Hal itu terlihat dalam prosesi nyadran, yaitu saat kelompok-kelompok keluarga atau trah tertentu tidak terasa terkotak-kotak dalam status sosial, kelas, agama, golongan, partai politik, dan sebagainya. Perbedaan itu lebur, karena mereka berkumpul menjadi satu, berbaur, saling mengasihi dan menyayangi satu dengan yang lain.

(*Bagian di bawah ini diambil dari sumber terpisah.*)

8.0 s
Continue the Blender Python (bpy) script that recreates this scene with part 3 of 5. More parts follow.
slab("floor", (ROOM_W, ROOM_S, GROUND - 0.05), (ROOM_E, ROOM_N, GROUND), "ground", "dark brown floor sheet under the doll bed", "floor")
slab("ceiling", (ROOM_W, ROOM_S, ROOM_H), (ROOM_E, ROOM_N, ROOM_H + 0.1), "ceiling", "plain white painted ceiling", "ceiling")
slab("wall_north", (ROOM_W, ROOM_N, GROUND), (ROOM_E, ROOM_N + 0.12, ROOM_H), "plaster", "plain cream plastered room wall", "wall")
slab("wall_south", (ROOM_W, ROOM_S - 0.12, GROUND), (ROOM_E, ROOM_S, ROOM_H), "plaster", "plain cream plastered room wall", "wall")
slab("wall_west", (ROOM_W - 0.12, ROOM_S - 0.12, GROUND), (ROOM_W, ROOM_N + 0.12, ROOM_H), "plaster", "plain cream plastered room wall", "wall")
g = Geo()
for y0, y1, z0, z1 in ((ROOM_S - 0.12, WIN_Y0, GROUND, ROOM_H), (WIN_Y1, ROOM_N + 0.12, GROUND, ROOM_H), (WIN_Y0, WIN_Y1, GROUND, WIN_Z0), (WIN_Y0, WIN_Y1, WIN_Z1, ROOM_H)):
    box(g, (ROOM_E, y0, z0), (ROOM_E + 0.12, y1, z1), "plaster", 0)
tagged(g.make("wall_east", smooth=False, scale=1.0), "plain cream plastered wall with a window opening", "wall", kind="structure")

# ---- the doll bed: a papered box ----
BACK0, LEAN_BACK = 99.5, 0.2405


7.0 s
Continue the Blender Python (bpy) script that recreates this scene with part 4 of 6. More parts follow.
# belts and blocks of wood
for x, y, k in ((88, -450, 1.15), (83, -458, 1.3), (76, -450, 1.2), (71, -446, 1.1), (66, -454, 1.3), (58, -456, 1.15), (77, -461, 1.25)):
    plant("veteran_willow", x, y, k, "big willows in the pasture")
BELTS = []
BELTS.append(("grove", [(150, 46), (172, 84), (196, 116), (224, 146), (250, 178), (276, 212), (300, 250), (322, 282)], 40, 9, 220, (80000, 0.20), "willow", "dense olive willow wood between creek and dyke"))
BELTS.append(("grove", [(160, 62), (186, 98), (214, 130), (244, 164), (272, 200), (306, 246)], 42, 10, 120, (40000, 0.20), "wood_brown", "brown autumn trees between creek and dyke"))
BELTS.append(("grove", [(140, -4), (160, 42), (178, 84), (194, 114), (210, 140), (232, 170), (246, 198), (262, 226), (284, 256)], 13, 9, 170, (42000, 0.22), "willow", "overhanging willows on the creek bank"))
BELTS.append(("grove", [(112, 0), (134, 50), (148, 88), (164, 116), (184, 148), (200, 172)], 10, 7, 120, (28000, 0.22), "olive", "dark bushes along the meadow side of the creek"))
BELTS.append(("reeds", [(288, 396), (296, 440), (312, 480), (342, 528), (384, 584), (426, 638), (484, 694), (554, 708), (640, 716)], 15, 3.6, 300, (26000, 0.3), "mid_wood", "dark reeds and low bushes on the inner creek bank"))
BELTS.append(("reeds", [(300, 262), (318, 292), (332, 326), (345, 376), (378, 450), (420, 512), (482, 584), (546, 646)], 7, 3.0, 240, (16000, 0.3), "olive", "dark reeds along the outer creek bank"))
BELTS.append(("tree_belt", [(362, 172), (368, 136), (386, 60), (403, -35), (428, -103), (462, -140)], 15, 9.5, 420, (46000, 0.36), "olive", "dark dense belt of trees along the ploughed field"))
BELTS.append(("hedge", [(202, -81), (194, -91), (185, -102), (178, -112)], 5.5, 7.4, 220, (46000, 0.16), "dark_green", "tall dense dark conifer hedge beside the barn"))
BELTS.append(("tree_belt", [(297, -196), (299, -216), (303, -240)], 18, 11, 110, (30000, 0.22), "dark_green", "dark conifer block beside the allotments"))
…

Bahkan, seusai nyadran ada warga yang mengajak saudara di desa ikut merantau dan bekerja di kota-kota besar. Dalam konteks itulah, ada hubungan kekerabatan, kebersamaan, kasih sayang, di antara warga atau anggota trah. Terasa sekali, warga sekampung seakan satu keturunan.
Spirit nyadran itu bila dibawa dalam konteks negara, maka akan menjadikan Indonesia yang rukun, ayom, ayem, dan tenteram.
Kedua, wujud penghargaan kepada leluhur atau pendahulu. Mereka yang pulang dari rantauan, mengaitkan nyadran dengan sedekah, beramal kepada para fakir miskin, membangun tempat ibadah, serta memugar cungkup dan pagar makam. Kegiatan tersebut sebagai wujud balas jasa atas pengorbanan leluhur, yang sudah mendidik, membiayai ketika anak-anak, hingga menjadi orang yang sukses.
Singkatnya, mereka ingin njaga prajane sing wis sumare atau usaha anak untuk menjaga citra, wibawa, dan nama baik leluhur-nya.
Ketiga, budaya membersihkan jasmani dan rohani ketika hendak beribadah atau mendekatkan diri kepada Tuhan. Kebersihan jasmani melalui ritual padusan, diharapkan akan menyucikan hati dari segenap perasaan iri, dengki, hasut, takabur, dan menipu.
Kesucian padusan itu, jika dibawa dalam konteks kehidupan berbangsa dan bernegara, akan menjauhkan elite politik dan anggota legislatif dari perbuatan menjilat, korupsi, kolusi, dan nepotisme (KKN).
Pada akhirnya, serangkaian tradisi Jawa menjelang pelaksanaan puasa, patut terus dipertahankan. Bukan hanya berbagai kearifan lokal yang terkandung di dalamnya, lebih dari itu sebagai wujud pelestarian budaya adhiluhung peninggalan nenek moyang. Semoga!(68)
— Agus Wibowo, pemerhati budaya dan penulis buku ”Memayu Hayuning Bawono”.